Aquaculture has great potential to enhance food security and meet the increasing consumer demand for seafood [1, 2]. However, one of the challenges is the lack of genetically improved strains of fish for aquaculture [3, 4]. Selective breeding programs can produce animals of improved genetics for heritable traits that positively impact aquaculture production [5, 6]. Breeding programs in rainbow trout have focused on the growth rate, disease resistance, and fat content [7–9].
Muscle yield has been ranked among the top traits impacting the industry returns [10]. Also, quality attributes can affect industry profitability and determine consumer’s attitudes towards the product. For instance, loss of fillet firmness contributes to fillet downgrading and economic losses to the industry [11]. Even though important for the industry, muscle yield and firmness have not received much attention because they cannot be measured directly on breeding candidates, which makes genetic selection for these traits hard to implement [12, 13]. Moderate levels of heritability estimates for muscle yield [12] and fillet firmness [13] have been reported in rainbow trout, allowing potential genetic improvement through selective breeding programs [14].
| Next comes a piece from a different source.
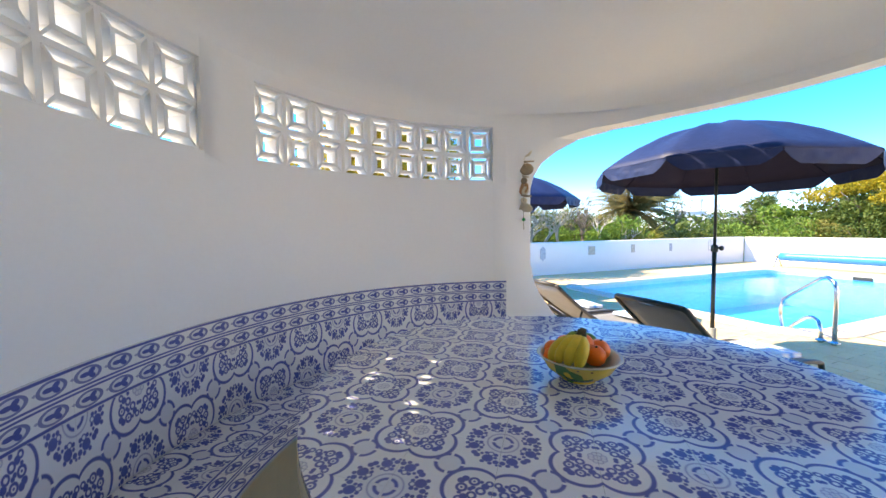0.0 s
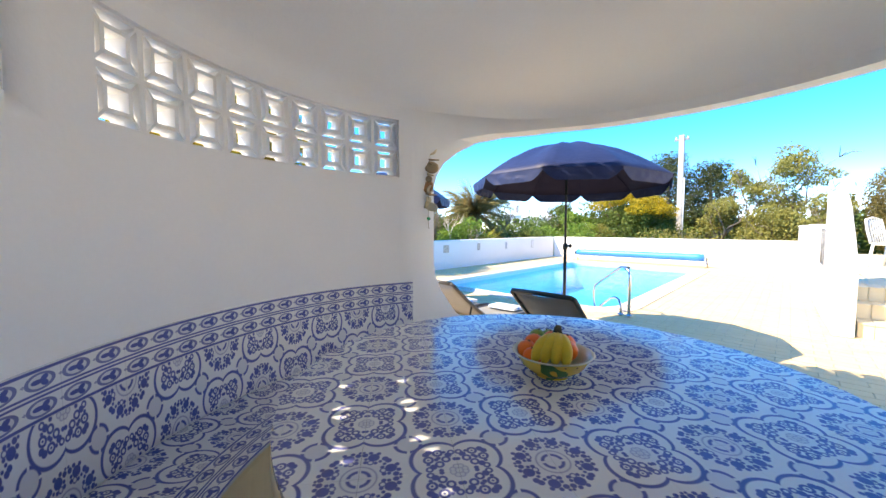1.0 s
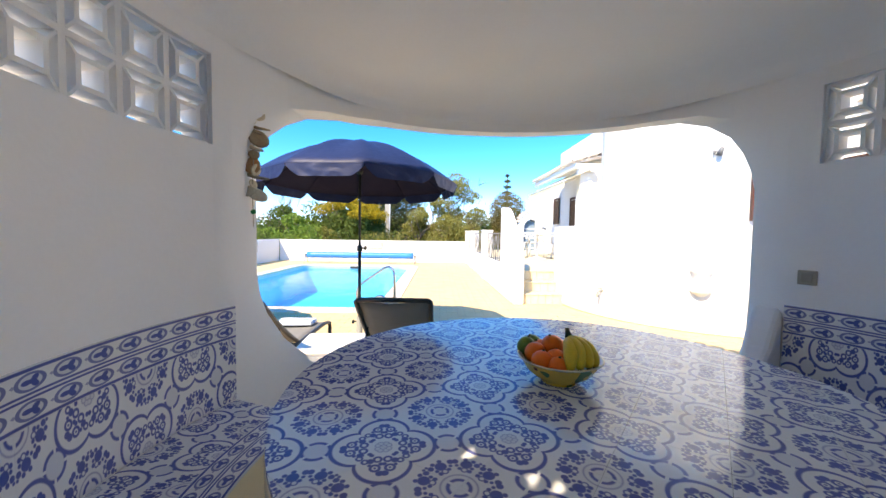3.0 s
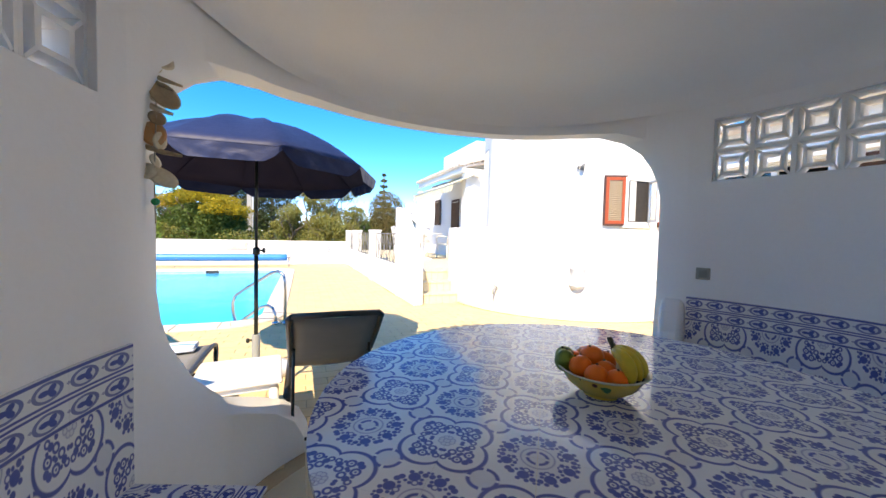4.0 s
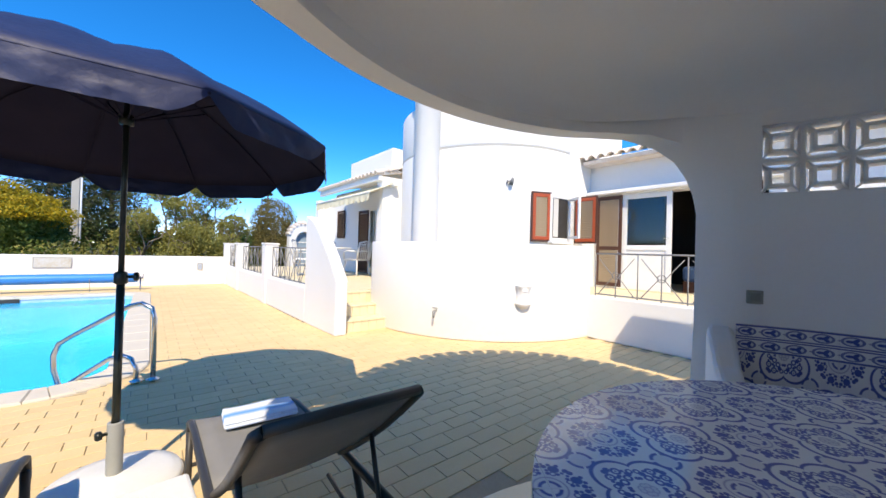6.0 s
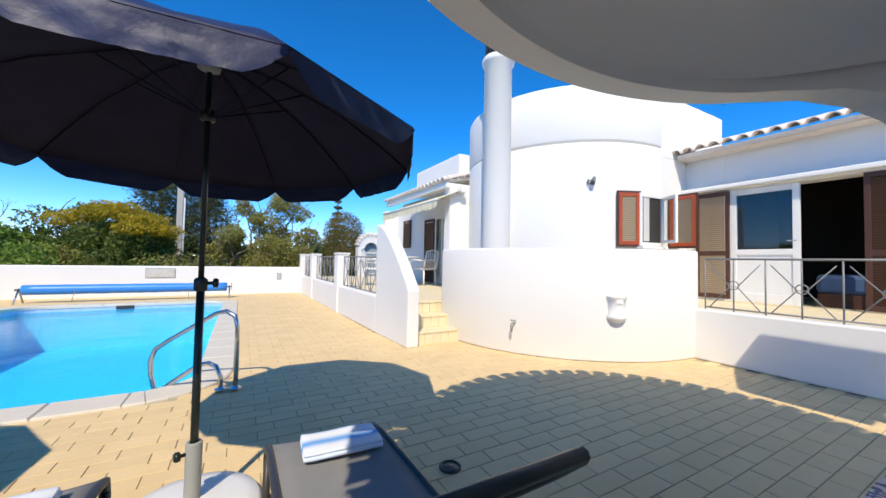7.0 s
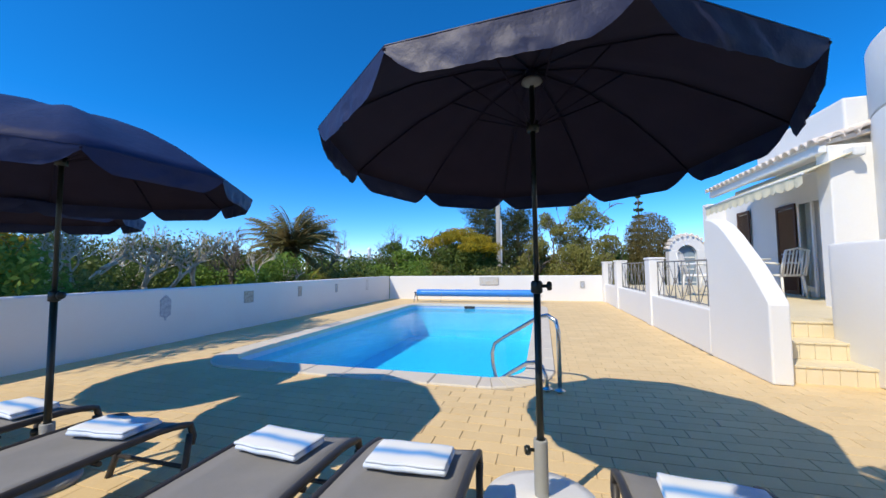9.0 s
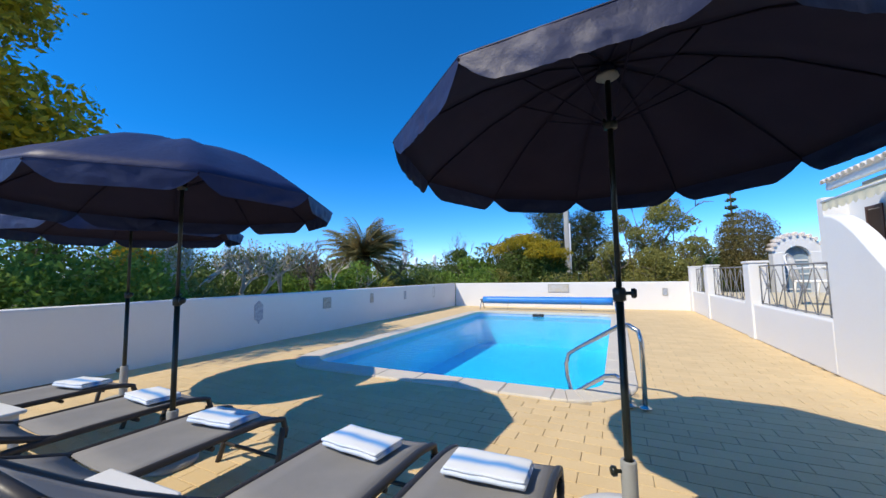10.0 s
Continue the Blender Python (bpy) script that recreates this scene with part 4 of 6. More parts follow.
def cover_roller():
    r = thing("cover_roller", "rolled blue bubble pool cover on a steel reel", "pool cover", pose(-3.3, 12.35, 0, 0, 0, 0.6))
    L = 1.98
    bm = bmesh.new()
    n, seg = 28, 20
    rnd = random.Random(3)
    rings = []
    for j in range(seg + 1):
        w = 1 + rnd.uniform(-0.03, 0.03)
        rings.append([bm.verts.new((-L + 2 * L * j / seg, 0.115 * w * math.cos(2 * math.pi * k / n) * (1 + 0.02 * math.sin(3 * k)), 0.31 + 0.115 * w * math.sin(2 * math.pi * k / n))) for k in range(n)])
    for a, b in zip(rings, rings[1:]):
        for k in range(n):
            bm.faces.new((a[k], a[(k + 1) % n], b[(k + 1) % n], b[k])).smooth = True
    bm.faces.new(rings[0])
    bm.faces.new(rings[-1][::-1])
    part("cover_roll", bm, ROLLER, r)
    part("axle", tubed([(-L - 0.12, 0, 0.31), (L + 0.12, 0, 0.31)], 0.025, 12), STEEL, r)
    for s in (-1, 1):
        f = part("stand", tubed([(s * (L + 0.06), -0.22, 0.0), (s * (L + 0.06), 0, 0.33), (s * (L + 0.06), 0.22, 0.0)], 0.018, 8), STEEL, r)
        part("strap", tubed([(s * 1.1, -0.118, 0.31), (s * 1.1, -0.10, 0.24), (s * 1.12, -0.2, 0.012)], 0.006, 5), IRON, r)
    part("hand_wheel", lathed([(0.10, -0.008), (0.115, 0), (0.10, 0.008)], 20, pose(L + 0.11, 0, 0.31, 0, 90, 0)), STEEL, r)


cover_roller()
dr = thing("floor_drain", "small dark round drain cap set in the paving", "drain", pose(0.038, 2.343, 0))
part("rim", lathed([(0.062, 0.0), (0.062, 0.012), (0.05, 0.018), (0.048, 0.010)], 22), FRAME, dr)
part("cover", lathed([(0.047, 0.008), (0.03, 0.013), (0.002, 0.014)], 18), POLE, dr)


# ---- wall plaques on the boundary walls ----
TILE_BLUE = surface("painted_plaque", (0.55, 0.60, 0.66), (0.16, 0.20, 0.28), 0.4, 22, 60, 0.1, 0.001)
TILE_SEPIA = surface("sepia_plaque", (0.62, 0.58, 0.50), (0.20, 0.17, 0.14), 0.4, 20, 55, 0.1, 0.001)


def plaque(x, y, z, w, h, rz, mat, label, pointed=False):
    p = thing("wall_plaque", label, "plaque", pose(x, y, z, 0, 0, rz), group="wall plaques")
    if pointed:
        bm = bmesh.new()
        prof = [(-w, -h * 0.6), (-w * 0.3, -h * 0.75), (0, -h), (w * 0.3, -h * 0.75), (w, -h * 0.6), (w, h * 0.6), (w * 0.5, h * 0.8), (0, h), (-w * 0.5, h * 0.8), (-w, h * 0.6)]
        a, b = ([bm.verts.new((px, d, pz)) for px, pz in prof] for d in (0.0, -0.02))
        bm.faces.new(a)
        bm.faces.new(b[::-1])
        for k in range(len(prof)):
            bm.faces.new((a[k], a[(k + 1) % len(prof)], b[(k + 1) % len(prof)], b[k]))
        part("panel", bm, mat, p)
    else:
        part("panel", boxed(-w, w, -0.012, 0, -h, h, bevel=0.003), mat, p)
        for s in (-1, 1):
            part("edge", boxed(s * w - 0.008, s * w + 0.008, -0.018, 0, -h - 0.008, h + 0.008, bevel=0.003), CONCRETE, p)
            part("edge", boxed(-w + 0.008, w - 0.008, -0.018, 0, s * h - 0.008, s * h + 0.008, bevel=0.003), CONCRETE, p)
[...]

Statistical models based on phenotypes and pedigree information have been widely used in traditional genetic improvement programs to estimate EBV and identify the best selection candidates in animal populations [15]. However, applying genomic approaches has the potential to enhance and expedite genetic gains in breeding programs [16]. Although the implementation of genomic selection (GS) in livestock animals started in 2008 [17], it took more time to have this technology adopted in aquaculture species. The delayed incorporation of genomic information in rainbow trout breeding programs was mainly due to the lack of dense SNP arrays [18]. A recently developed 50K SNP chip revealed the complex polygenic nature of muscle yield [19] and fillet firmness [13], suggesting GS as a practical strategy for rainbow trout breeding.
Selection based on GEBV can be performed at an early age with high accuracy, once a DNA sample for selection candidates is obtained [20]. In agricultural livestock species, the use of genomic information has been shown to be effective in increasing accuracy of GEBV. For instance, Garcia-Ruiz et al. [21] reported an increase of at least 50% in the rate of genetic gain for several traits in US Holstein cattle. Besides, the gains in accuracy of GEBV with the implementation of GS were assessed for harvest and carcass weight, and growth and fillet yield in catfish [22], and tilapia [23], respectively. For rainbow trout, the accuracy of GEBV was assessed for body weight, carcass weight, fillet weight, fillet yield [12], and resistance to diseases such as bacterial cold water disease (BCWD) [24, 25], columnaris disease [26], and infectious pancreatic necrosis virus [27]. GS will allow within-family selection and hence increase the accuracy of genomic predictions and selection response, especially for lethally measured traits [23]. Additionally, GS has the potential to decrease the rates of inbreeding by selecting non-sib candidates from more families [24]. Genomic prediction can lead to higher genetic gains, relative to pedigree-based selective breeding methods, which may, partially, cover the extra cost of genotyping [28]. Furthermore, GS is particularly advantageous in aquaculture species because the high fecundities of these species allow for the rapid amplification of elite genetics.
Although the use of genomic information generated from high-density SNP arrays has been demonstrated to expedite the rate of genetic gain in breeding programs, the genotyping cost is still high and alternative strategies are needed to reduce the cost of identifying elite breeding candidates [23]. Cost-effective strategies were previously assessed, yielding higher genomic prediction accuracies than those estimated using the pedigree-based PBLUP model [23, 24, 29]. The cost-reducing methods include using reduced-density SNP panels [24, 30, 31] and genotype imputation [20, 23, 32, 33]. However, imputations are prone to errors, which leads to less reliable genomic predictions [32]. Recently, the impact of low-density SNP panels on the accuracy of genomic predictions has been increasingly studied [24, 30, 31, 34, 35]. In rainbow trout, a 500 reduced-density SNP panel showed higher genomic prediction accuracies for BCWD resistance (0.50–0.56) than traditional EBV (0.36) [24]. The study showed that the ssGBLUP model outperformed other genomic models, yielding high accuracy of genomic predictions with the least bias when reducing SNP panel density [24].
Recently, the accuracy of genomic prediction was assessed for muscle yield in rainbow trout using a 57K genomic SNP panel [12]; however, the impact of reducing the SNP panel density on the gains in accuracy for muscle yield relative to the traditional PBLUP has not been investigated. Additionally, there are no reports on the benefits of using GS for quality traits such as fillet firmness in rainbow trout. Therefore, the objectives of this study were to utilize a recently developed 50K transcribed SNP chip [19] to 1) evaluate the predictive ability of GS for muscle yield and fillet firmness in rainbow trout; and 2) investigate the impact of reducing the SNP panel density on the ability to predict muscle yield and fillet firmness.